Discussion in 'Basses [BG]' started by jsa0100, Mar 16, 2008.


  1. jsa0100

    jsa0100

    Apr 6, 2005
    Norway
    I have mostly been using a plectrum, but i want to beef
    up my skills in finger picking.
    One bi effect is that while having total control of volume, and dynamics using a plectrum, i now some times get notes that is a bit higher (in volume) or low.
    When i put the amp (peavey alpha tube amp) up in level just before i get distortion.
    The problems is only slight (tube compression).
    Should i get a compressor or do i need to re-hers more on having a steady pick ?
     
  2. Well, part of loving bass is having to practice and improve all the time, but yes, a compressor should help even your volume out a bit. What's your pickup height like?
     
  3. why not both?
     
  4. jsa0100

    jsa0100

    Apr 6, 2005
    Norway
    It's a Ibanez sr885 5 string.
    And the pickup height is around 1/4" from
    the strings.
    I have the same tendency at other bass guitars also.
    The reason I am asking is that i am worried about
    getting a bad habit if a compressor masks my "mistakes".
     
  5. Fuzzbass

    Fuzzbass P5 with overdrive Gold Supporting Member

    The key is to use subtle compression: that won't mask your mistakes, it will just make them less obvious.
     

  6. Hi There:

    Compressors wont mask most of your mistakes, however I recommend you not to depend on compression too much. I use two compressors in my signal (Aphex 661 and Atom Smasher) mildly to balance the natural volume unevenness of some basses as well as raising the sensitivity of the bass to use a softer touch when playing.
     
  7. Work on your plucking technique to use equal power on each finger. You need to get that under control so you are able to get more expression with hard and light plucks, tapping the strings, and other techniques to vary the tone you get. Using effects to smooth over technical deficiencies will not help develop your technical prowess. Add in effects after mastering technique. Effects should enhance, not mask.
     
  8. bongomania

    bongomania Gold Supporting Member Commercial User

    Oct 17, 2005
    PDX, OR
    owner, OVNIFX and OVNILabs
    +1 Compression is a fantastic tool, but it's best to develop as much finger control as you can rather than relying on compression. I use compression to help my overall tone "sit in the mix" a bit better, and to fatten my sound, and to limit sharp peaks as needed. But I do not use compression when practicing finger technique. So you don't need to wait until you've "mastered" technique before experimenting with effects, but you should always place technique as the top priority.
     
  9. I seem to personally dislike compression applied by circuits. I do like the natural compression that comes from tubes. I started playing with solid state amps and no FX. That really taught me to use control. Especially during the gospel cantoring at our church. Now that I use a tube pre, it is like having just a little extra security just in case.
    Tubes to me sound "level and gentle"
    compression circuits sound "squashed"
     
  10. dunamis

    dunamis

    Aug 2, 2004
    Charlotte
    +1

    To me, compression isn't really useful at all as a means to mask mistakes or make up for some inadequacy in finger technique. AFAIK, there are only three ways to address these problems-- practice, practice, and practice!

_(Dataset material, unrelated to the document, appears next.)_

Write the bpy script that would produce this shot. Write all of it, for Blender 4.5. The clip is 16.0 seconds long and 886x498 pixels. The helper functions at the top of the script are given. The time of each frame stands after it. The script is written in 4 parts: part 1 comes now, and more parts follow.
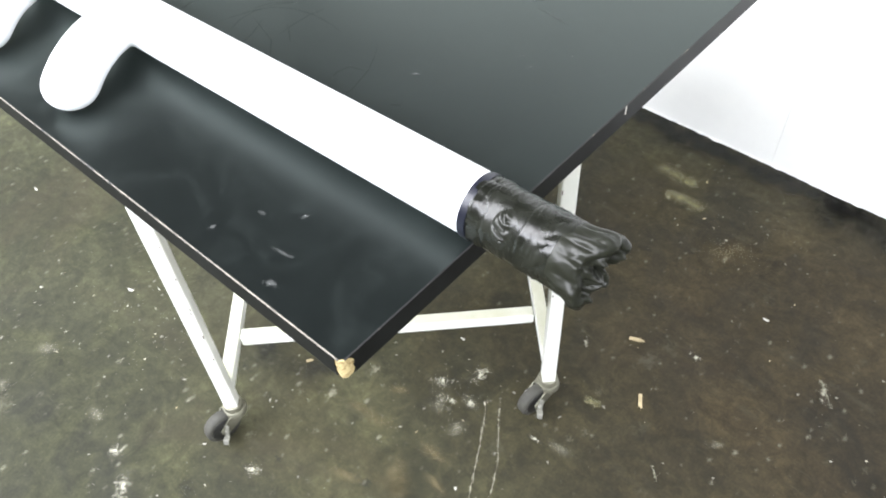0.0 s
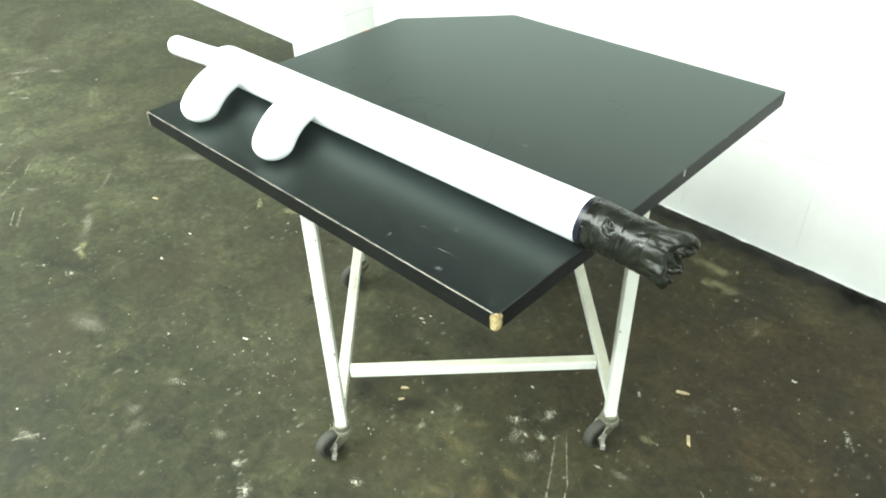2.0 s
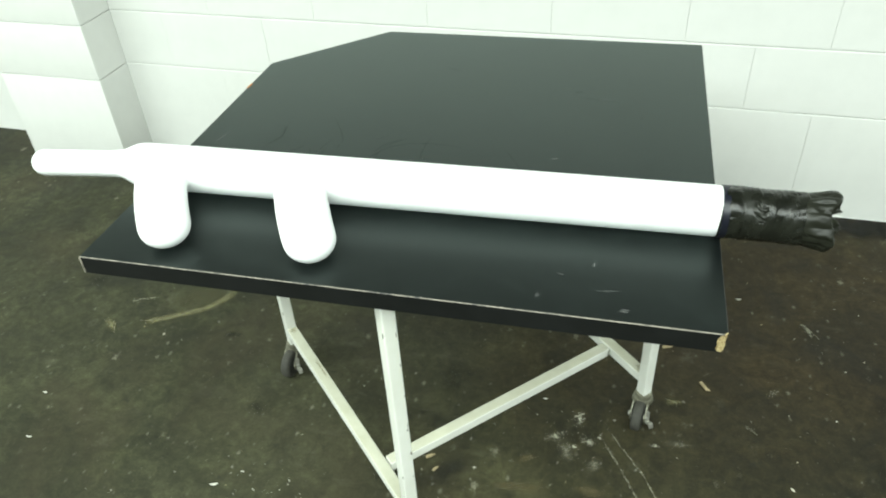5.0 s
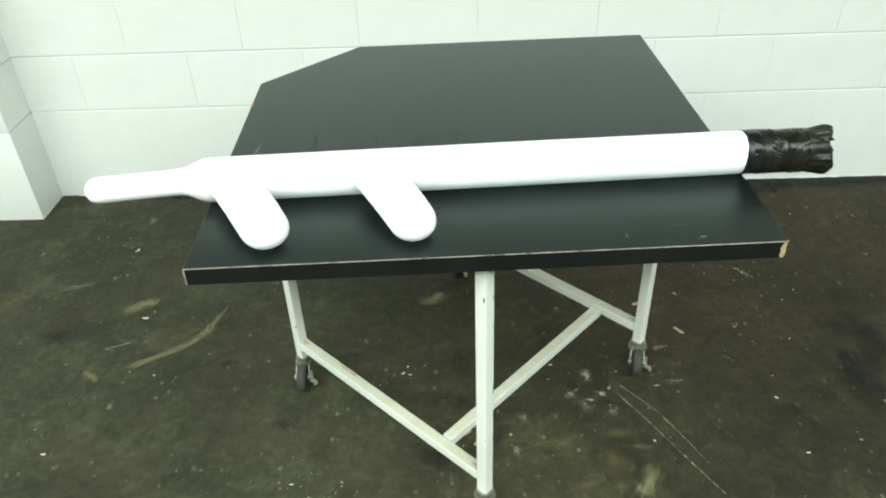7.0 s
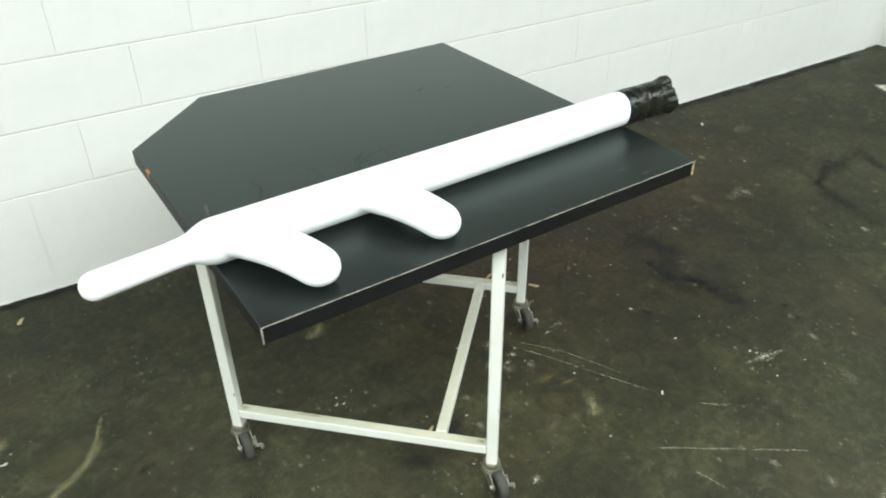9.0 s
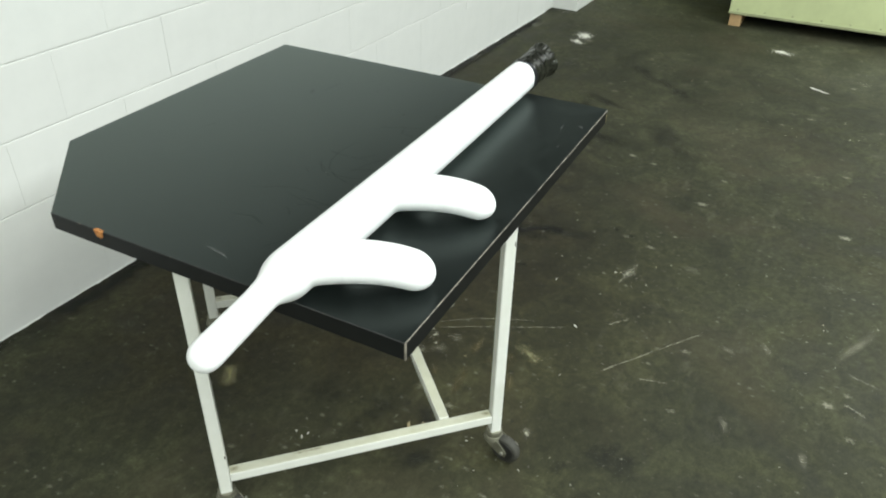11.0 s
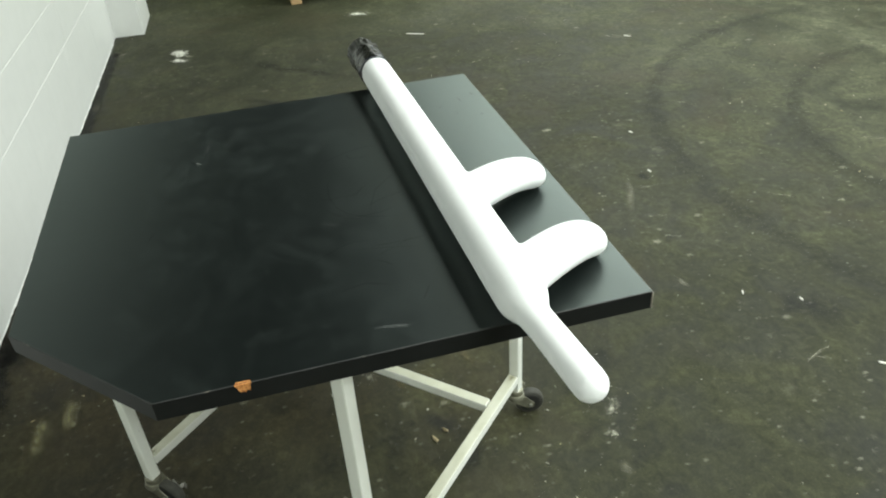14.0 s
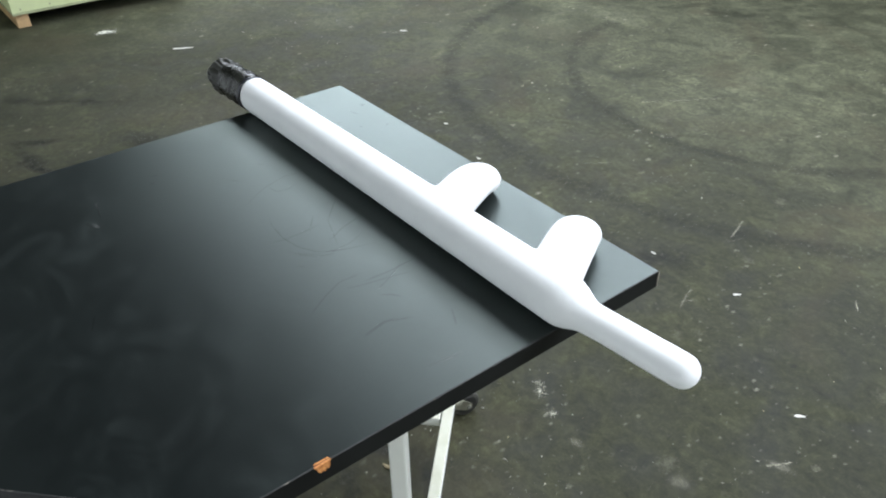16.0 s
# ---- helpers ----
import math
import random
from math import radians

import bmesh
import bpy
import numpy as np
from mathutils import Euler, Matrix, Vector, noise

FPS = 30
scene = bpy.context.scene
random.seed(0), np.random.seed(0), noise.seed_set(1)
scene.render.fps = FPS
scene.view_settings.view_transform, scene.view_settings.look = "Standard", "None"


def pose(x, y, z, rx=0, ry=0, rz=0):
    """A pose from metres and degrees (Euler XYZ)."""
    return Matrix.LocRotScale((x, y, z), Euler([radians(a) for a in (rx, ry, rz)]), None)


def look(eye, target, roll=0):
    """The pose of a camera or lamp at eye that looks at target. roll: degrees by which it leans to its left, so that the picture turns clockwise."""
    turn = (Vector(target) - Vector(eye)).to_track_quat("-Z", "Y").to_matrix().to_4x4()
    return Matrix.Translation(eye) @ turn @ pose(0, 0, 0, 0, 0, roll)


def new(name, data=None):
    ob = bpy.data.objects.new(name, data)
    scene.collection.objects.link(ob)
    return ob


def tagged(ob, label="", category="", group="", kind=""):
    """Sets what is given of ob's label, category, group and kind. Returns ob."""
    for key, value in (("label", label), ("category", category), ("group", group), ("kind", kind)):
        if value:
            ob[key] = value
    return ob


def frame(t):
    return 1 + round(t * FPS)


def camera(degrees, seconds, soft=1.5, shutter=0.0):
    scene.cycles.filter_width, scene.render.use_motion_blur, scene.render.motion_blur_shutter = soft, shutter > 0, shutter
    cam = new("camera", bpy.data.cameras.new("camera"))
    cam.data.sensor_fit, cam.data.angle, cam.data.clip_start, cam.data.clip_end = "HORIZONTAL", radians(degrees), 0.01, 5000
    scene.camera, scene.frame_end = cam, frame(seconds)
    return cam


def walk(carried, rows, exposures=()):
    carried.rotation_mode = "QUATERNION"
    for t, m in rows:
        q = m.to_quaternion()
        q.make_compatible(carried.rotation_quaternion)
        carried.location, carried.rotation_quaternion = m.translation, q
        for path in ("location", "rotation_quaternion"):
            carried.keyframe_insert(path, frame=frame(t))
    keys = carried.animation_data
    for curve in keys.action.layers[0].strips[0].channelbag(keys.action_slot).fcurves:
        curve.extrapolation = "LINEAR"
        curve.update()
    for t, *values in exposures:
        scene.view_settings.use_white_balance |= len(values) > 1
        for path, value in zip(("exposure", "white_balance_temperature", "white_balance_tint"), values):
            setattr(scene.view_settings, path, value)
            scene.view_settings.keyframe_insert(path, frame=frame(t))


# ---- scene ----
cam = camera(61.1, 16.0, soft=2.0)
PATH = [
    (0, (0.384, -0.235, 1.384), (-0.556, 0.735, -0.091), -3.8),
    (0.5, (0.495, -0.299, 1.412), (-0.589, 0.677, 0.044), -2.4),
    (1, (0.613, -0.368, 1.441), (-0.605, 0.601, 0.186), -2.0),
    (1.5, (0.619, -0.454, 1.457), (-0.607, 0.566, 0.249), -0.3),
    (2, (0.519, -0.624, 1.47), (-0.613, 0.515, 0.278), -1.9),
    (2.5, (0.419, -0.735, 1.469), (-0.58, 0.529, 0.285), -1.5),
    (3, (0.313, -0.74, 1.461), (-0.64, 0.556, 0.273), -2.3),
    (3.5, (0.195, -0.705, 1.469), (-0.646, 0.644, 0.256), -2.7),
    (4, (0.114, -0.702, 1.474), (-0.644, 0.672, 0.234), -2.7),
    (4.2, (0.058, -0.707, 1.473), (-0.65, 0.695, 0.235), -3.1),
    (6.3, (-0.408, -0.989, 1.47), (-0.518, 0.615, 0.281), -3.0),
    (6.5, (-0.432, -1.008, 1.477), (-0.561, 0.6, 0.294), -3.2),
    (7, (-0.58, -0.996, 1.477), (-0.564, 0.631, 0.315), -2.3),
    (7.5, (-0.795, -0.936, 1.468), (-0.525, 0.64, 0.268), -4.5),
    (8, (-0.931, -0.956, 1.458), (-0.37, 0.579, 0.304), -1.3),
    (8.5, (-1.123, -0.978, 1.473), (-0.347, 0.502, 0.374), -2.8),
    (9, (-1.259, -0.911, 1.489), (-0.339, 0.482, 0.387), -0.7),
    (9.2, (-1.299, -0.836, 1.49), (-0.305, 0.506, 0.39), -0.7),
    (11.3, (-1.754, -0.327, 1.47), (-0.223, 0.326, 0.362), 1.4),
    (11.5, (-1.763, -0.243, 1.476), (-0.21, 0.339, 0.359), 1.2),
    (12, (-1.812, -0.051, 1.472), (-0.211, 0.277, 0.319), -0.0),
    (12.5, (-1.866, 0.054, 1.456), (-0.22, 0.196, 0.329), 2.5),
    (13, (-1.936, 0.202, 1.453), (-0.288, 0.175, 0.32), -1.7),
    (13.5, (-1.922, 0.348, 1.481), (-0.283, 0.167, 0.35), -0.8),
    (14, (-1.817, 0.534, 1.481), (-0.21, 0.138, 0.359), -3.7),
    (14.5, (-1.828, 0.623, 1.485), (-0.3, 0.038, 0.336), -1.8),
    (15, (-1.78, 0.698, 1.485), (-0.32, -0.031, 0.328), -2.1),
    (15.5, (-1.634, 0.819, 1.489), (-0.266, -0.096, 0.353), -2.1),
    (16, (-1.569, 0.876, 1.493), (-0.265, -0.112, 0.344), -1.0),
]
EXPOSURES = [  # seconds, stops, kelvin, tint
    (0.0, 1.06, 6350, 24), (0.5, 1.15, 6400, 19), (1.0, 0.96, 6500, 12), (2.5, 0.80, 6600, 4.5), (3.5, 0.74, 6600, 3), (4.0, 0.48, 6650, 3.5),
    (6.3, -0.06, 6600, 3), (7.3, -0.06, 6590, 3.5), (8.0, -0.06, 6560, 8), (9.0, -0.06, 6560, 11.5), (11.3, -0.26, 6640, 10.5), (14.0, -0.19, 6700, 8.5), (15.0, -0.11, 6750, 8.5), (15.5, -0.11, 6550, 12), (16.0, -0.08, 6050, 20),
]
walk(cam, [(t, look(eye, target, roll)) for t, eye, target, roll in PATH], EXPOSURES)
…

    I use compression to make make me "sit in the mix" better. With the proper compression settings, the average loudness of the bass is higher since lower-level sounds are amplified, and louder sounds are leveled off.
     
  11. I have to agree with my fellow West Virginian 100%.

    Good thread! I've had this on my mind a lot lately. I think compressors can do a lot to wreck the dynamics of music. I think thats one of the reasons why music on the radio sounds the way it does, way too much compression. I'm not saying that compressors are a bad thing, I just think that they are often overused. Bass guitar is a very dynamically even instrument by it's nature (if its played thru a good amp with hands that have control) and there are a lot of techniques you can develop to vary the dynamics and vary your sounds that a compressor will mask.

    I know it's very awkward to use your fingers right now, I remember when I was learning to do it and it was not fun...just keep it up and in a few months it should feel very natural. Now the pick feels totally like a foreign object to me, but I still like to use it when I need to. Sometimes I will take my right hand and make the 'dog paddle' fingerstyle motion on my left hand to see if it feels even at different speeds and intensities...kinda like a drumroll. I know it's a bit different when you transfer it to bass (cause you pull thru the string as opposed to just tapping down on it) but I find it does help me develop sensitivity.